Relatives of terror attack victims who lost their lives after the deadly Islamic State group attack occurred at Istanbul nightclub Reina leave flowers and pray at the site during the commemoration ceremony on Dec. 31, 2017.
Anadolu Agency via Getty Images

Twitter’s lawyer, Seth Waxman, argued that the social media site ought to be off the hook, “absent specific knowledge of particular accounts or posts that were used to plan, commit, or proximately support the act of international terrorism that injured the plaintiff.”

Schnapper, who represented these plaintiffs as well, argued a much broader version of liability, arguing that specific awareness of an impending attack on Twitter’s part wasn’t necessary, and that instead, “affirmatively recommending” terroristic content was enough.

“It’s recruiting and fundraising,” he said, adding later that simply selling a cellphone to Osama bin Laden, no matter if he used it to advance a specific terror attack, would be grounds for liability.

Thomas, amplifying the concerns of several others, asked Schnapper if his framework wouldn’t lead to endless lawsuits after every terrorist attack.

“If we’re not pinpointing causing and effect or proximate cause for specific things, and you’re focused on infrastructure, or just the availability of these platforms, then it would seem that every terrorist act that uses this platform would also mean that Twitter is an aider and abetter in those instances,” he said.

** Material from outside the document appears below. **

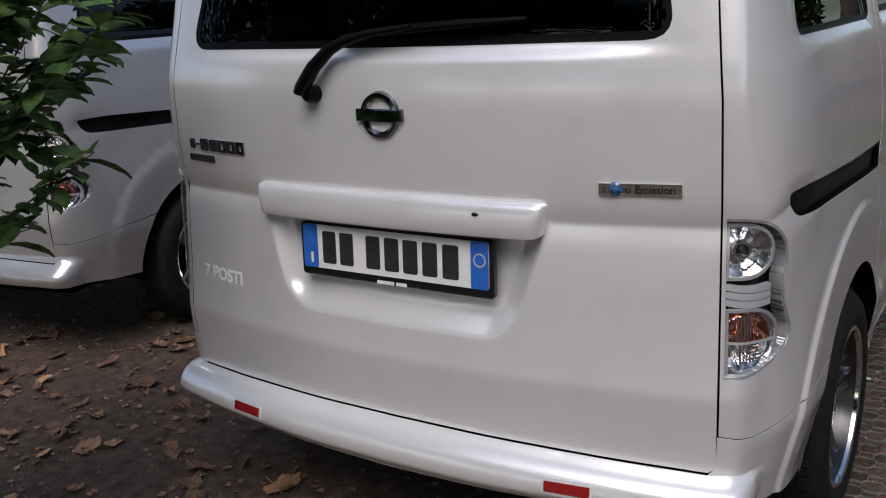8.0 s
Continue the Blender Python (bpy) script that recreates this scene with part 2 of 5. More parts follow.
_crest = dense([(1.9, 1.36), (2.10, 1.270), (2.25, 1.210), (2.37, 1.145), (2.50, 1.062), (2.62, 0.998), (2.75, 0.946), (2.9, 0.910), (3.05, 0.892), (3.2, 0.89), (3.4, 0.90)], 8)


def dent_oval(y, z, cy, cz, ry, rz, depth, soft):
    m = ((np.abs(y - cy) / ry) ** 2.6 + (np.abs(z - cz) / rz) ** 2.6) ** (1 / 2.6)
    return -depth * (1 - smooth01(1 - soft, 1.0, m))


def skin_offset(s, z, x, y, side):
    """How far the skin stands out from the plain outline, with creases, flares and recesses."""
    off = REAR_Z(z) * (1 - side) + SIDE_Z(z) * side
    # wheel flares
    for y0, a, b, h, e0, e1 in ((REAR_AXLE - 0.03, 0.525, 0.545, 0.009, 0.992, 1.022), (FRONT_AXLE + 0.03, 0.44, 0.505, 0.038, 0.90, 1.10)):
        rr = np.sqrt(((y - y0) / a) ** 2 + (np.maximum(z - HUB_Z, -0.2) / b) ** 2)
        off = off + side * h * (1 - smooth01(e0, e1, rr)) * smooth01(0.16, 0.30, z) * (1 - 0.35 * smooth01(0.95, 0.70, rr))
    rr = np.sqrt(((y - REAR_AXLE + 0.03) / 0.525) ** 2 + (np.maximum(z - HUB_Z, -0.2) / 0.545) ** 2)
    off = off + side * 0.010 * (1 - smooth01(1.0, 1.36, rr)) * smooth01(0.16, 0.30, z)
    # arched recess in the sliding door
    d = np.interp(y, _scal[:, 0], _scal[:, 1]) - z
    off = off + side * 0.009 * np.exp(-((z - 0.306) / 0.012) ** 2) * smooth01(1.25, 1.4, y) * (1 - smooth01(2.8, 2.95, y))
    off = off - side * 0.030 * smooth01(-0.004, 0.058, d) * (1 - 0.66 * smooth01(0.08, 0.36, d)) * (1 - smooth01(1.80, 2.05, y) * smooth01(0.05, 0.15, d)) * (1 - smooth01(0.375, 0.445, d)) * smooth01(0.004, 0.034, y - np.interp(z, (0.395, 0.44, 0.52, 0.60, 0.69, 0.77, 0.86, 0.915), (1.175, 1.165, 1.14, 1.105, 1.07, 1.056, 1.044, 1.04))) * (1 - smooth01(1.95, 2.09, y))
    # shoulder of the front door leans inwards above a falling crease
    d = z - np.interp(y, _crest[:, 0], _crest[:, 1])
    ds = 0.5 * (d + np.sqrt(d * d + 0.005 ** 2))
    off = off - side * (0.11 * ds + 0.011 * (1 - np.exp(-ds / 0.045))) * smooth01(2.0, 2.2, y) * (1 - smooth01(2.95, 3.3, y))
    # rolled ledge below the windows
    zb = np.interp(y, _belt[:, 0], _belt[:, 1])
    wy = smooth01(0.22, 0.34, y) * (1 - smooth01(0.98, 1.02, y)) + smooth01(1.11, 1.16, y) * (1 - smooth01(1.82, 1.93, y)) + smooth01(2.12, 2.22, y) * (1 - smooth01(2.80, 3.06, y))
    off = off - side * wy * 0.010 * (1 - smooth01(0.0, 0.034, zb - z)) ** 1.5
    off = off - (1 - side) * (1 - smooth01(0.42, 0.70, np.abs(x))) * 0.012 * (1 - smooth01(0.0, 0.040, 1.312 - z)) ** 1.5
    # recess of the sliding door's pull
    off = off + side * dent_oval(y, z, 1.793, 1.086, 0.088, 0.114, 0.036, 0.26)
    # soft hollow round the end of the door rail
    off = off + side * dent_oval(y, z, 0.265, 0.985, 0.115, 0.060, 0.006, 0.85)
    # the tailgate's crease runs round the corner and rises to the rail's end
    u = z - np.interp(y, (0.08, 0.13, 0.22), (0.952, 0.958, 0.982))
    off = off - side * 0.007 * np.where(u > 0, np.exp(-np.maximum(u, 0) / 0.022), np.exp(np.minimum(u, 0) / 0.045)) * (1 - smooth01(0.19, 0.29, y))
    # recess for the number plate
    w = 0.318 + 0.075 * (z - 0.70) / 0.22 - np.abs(x)
    u = z - 0.683
    a, b = np.maximum(0.075 - w, 0), np.maximum(0.075 - u, 0)
    m = np.maximum(np.where((a > 0) & (b > 0), 0.075 - np.sqrt(a * a + b * b), np.minimum(w, u)), 0)
    m = m * m / (m + 0.014)
    t = np.clip(m / 0.050, 0, 1)
    off = off - (1 - side) * 0.038 * t * (2 - t) * (1 - smooth01(0.925, 0.955, z)) * (0.72 + 0.28 * smooth01(0.66, 0.86, z))
    # rear bumper stands proud
    off = off + (1 - side) * 0.074 * (0.72 + 0.28 * smooth01(0.335, 0.372, z)) * np.sqrt(1 - np.clip((z + 0.016 * np.minimum((x / 0.73) ** 2, 1.1) - 0.008 - 0.372) / 0.0665, 0, 1) ** 2) * smooth01(0.20, 0.30, z)
    return off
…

“I think, as you phrased it, the answer is yes,” Schnapper said, before adding the caveat that remoteness in both space and time between the assistance and a terror attack could decrease liability.

Justice Samuel Alito poked at that idea, wondering if local businesses that had been warned by police about a gang member would be liable for selling cellphone service — or even takeout — to the person.

The answer would depend, Schnapper said: Gun dealers might face liability, but a Chinese restaurant probably wouldn’t.

Waxman, given some time for a rebuttal, compared that hypothetical to Walmart, the nation’s largest gun seller.

“Nobody would say that they are aiding and abetting particular crimes that happen to be committed by someone that bought a gun at Walmart.”